The History of the Container
On April 26th, 1956 the maiden voyage of the Ideal X, the first container ship, took place and birthed the industry we know today.
For centuries, people have shipped goods from A to B, crossing oceans and borders. Before containers, goods were transported in barrels, sacks and wooden crates on land as well as on sea and the process was slow, dangerous and very dependent on heavy labour.
This process, known as break-bulk shipping, was the only known way to transport goods via ship until the second half of the 20th century. During the 1950s, as costal highways got increasingly crowded, Malcolm McLean got an idea and invented the shipping container, revolutionizing the way goods were shipped. McLean founded a small Pan-Atlantic shipping company, bought and transformed two oil ships to carry containers and on April 26th, 1956 the Ideal X left Newark port in New Jersey and delivered 58 boxes in Houston five days later.
In less than a decade, the container system spread throughout the world and became an indespensible tool of globalisation. Containers optimized the shipping process, added space on board and saved time. It radically transformed supply chains, fundamentally changed domestic and international economies across the world, and changed societies in the process.
During the 1980s, 90% of countries have container ports and by 2013, 90% of global trade was seaborne, shipped in 700 million containers every year.

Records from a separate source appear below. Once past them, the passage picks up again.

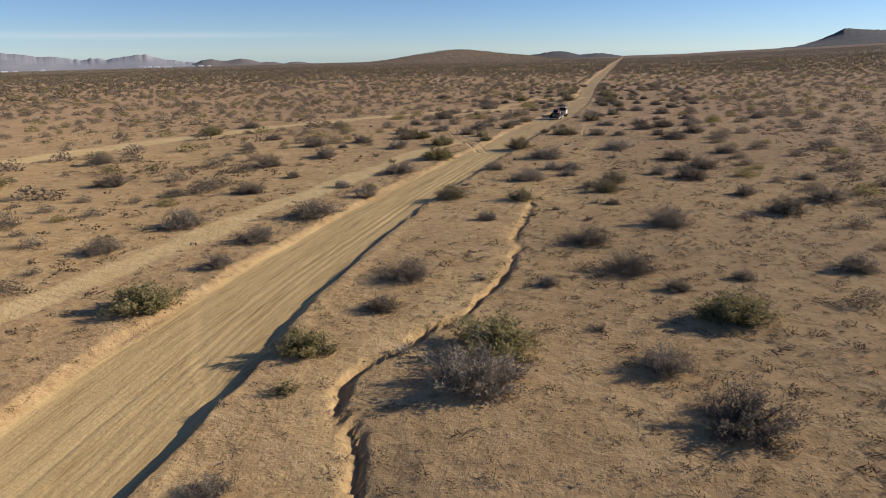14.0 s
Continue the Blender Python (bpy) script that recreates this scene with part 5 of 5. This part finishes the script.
burro_at((-11.6, 360.2, 0.7), (-10.2, 360.5, 0.5), (-71.7, 360.3, 3.8), (1.2, 361.2, 3.8), (-23.8, 361.5, 1.0), (-11.3, 364.5, 0.8), (-8.0, 366.5, 3.6), (-56.4, 367.6, 2.7), (-4.1, 371.1, 3.8), (1.3, 374.6, 2.6), (-8.7, 376.3, 3.1), (-53.6, 383.2, 3.8), (-4.7, 385.5, 1.8), (2.1, 389.4, 2.8), (-18.0, 389.9, 0.4), (-14.0, 390.9, 0.6), (-11.3, 391.4, 0.6), (-37.2, 392.3, 3.8), (17.9, 393.2, 3.8), (-48.4, 394.2, 1.8))
burro_at((-55.2, 395.8, 3.6), (-12.8, 396.9, 0.5), (-2.7, 402.0, 3.4), (-8.6, 410.7, 3.6), (-21.7, 411.4, 0.8), (-48.9, 412.3, 3.8))
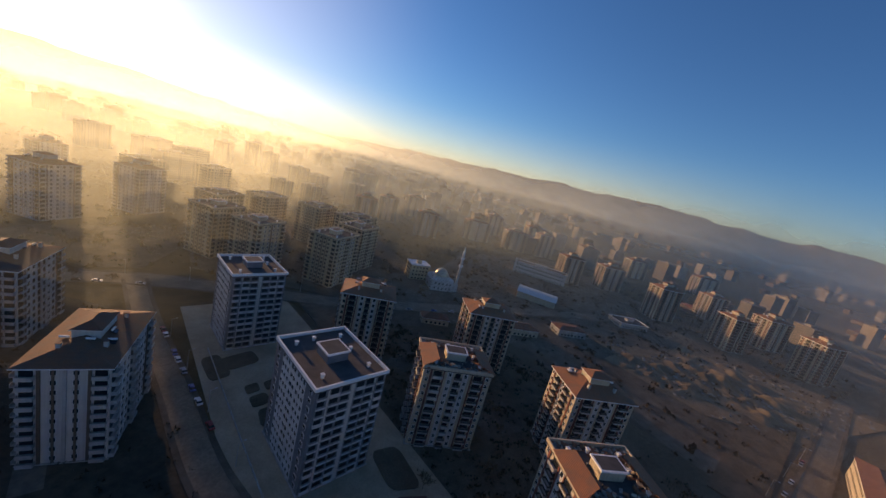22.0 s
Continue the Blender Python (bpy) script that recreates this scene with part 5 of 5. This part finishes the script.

Standard containers today are known as 20” and 40” containers, and these dimensions came to be during the 1960s when the International Organisation for Standardisation validated the height, width and lengths. Today, the industry is starting to incorporate GPS technology that allows for tracking and gives you the location of your container in real time. Furthermore, containers are now also re-purposed for disaster relief, used in agriculture and as server hubs for tech giants like Google.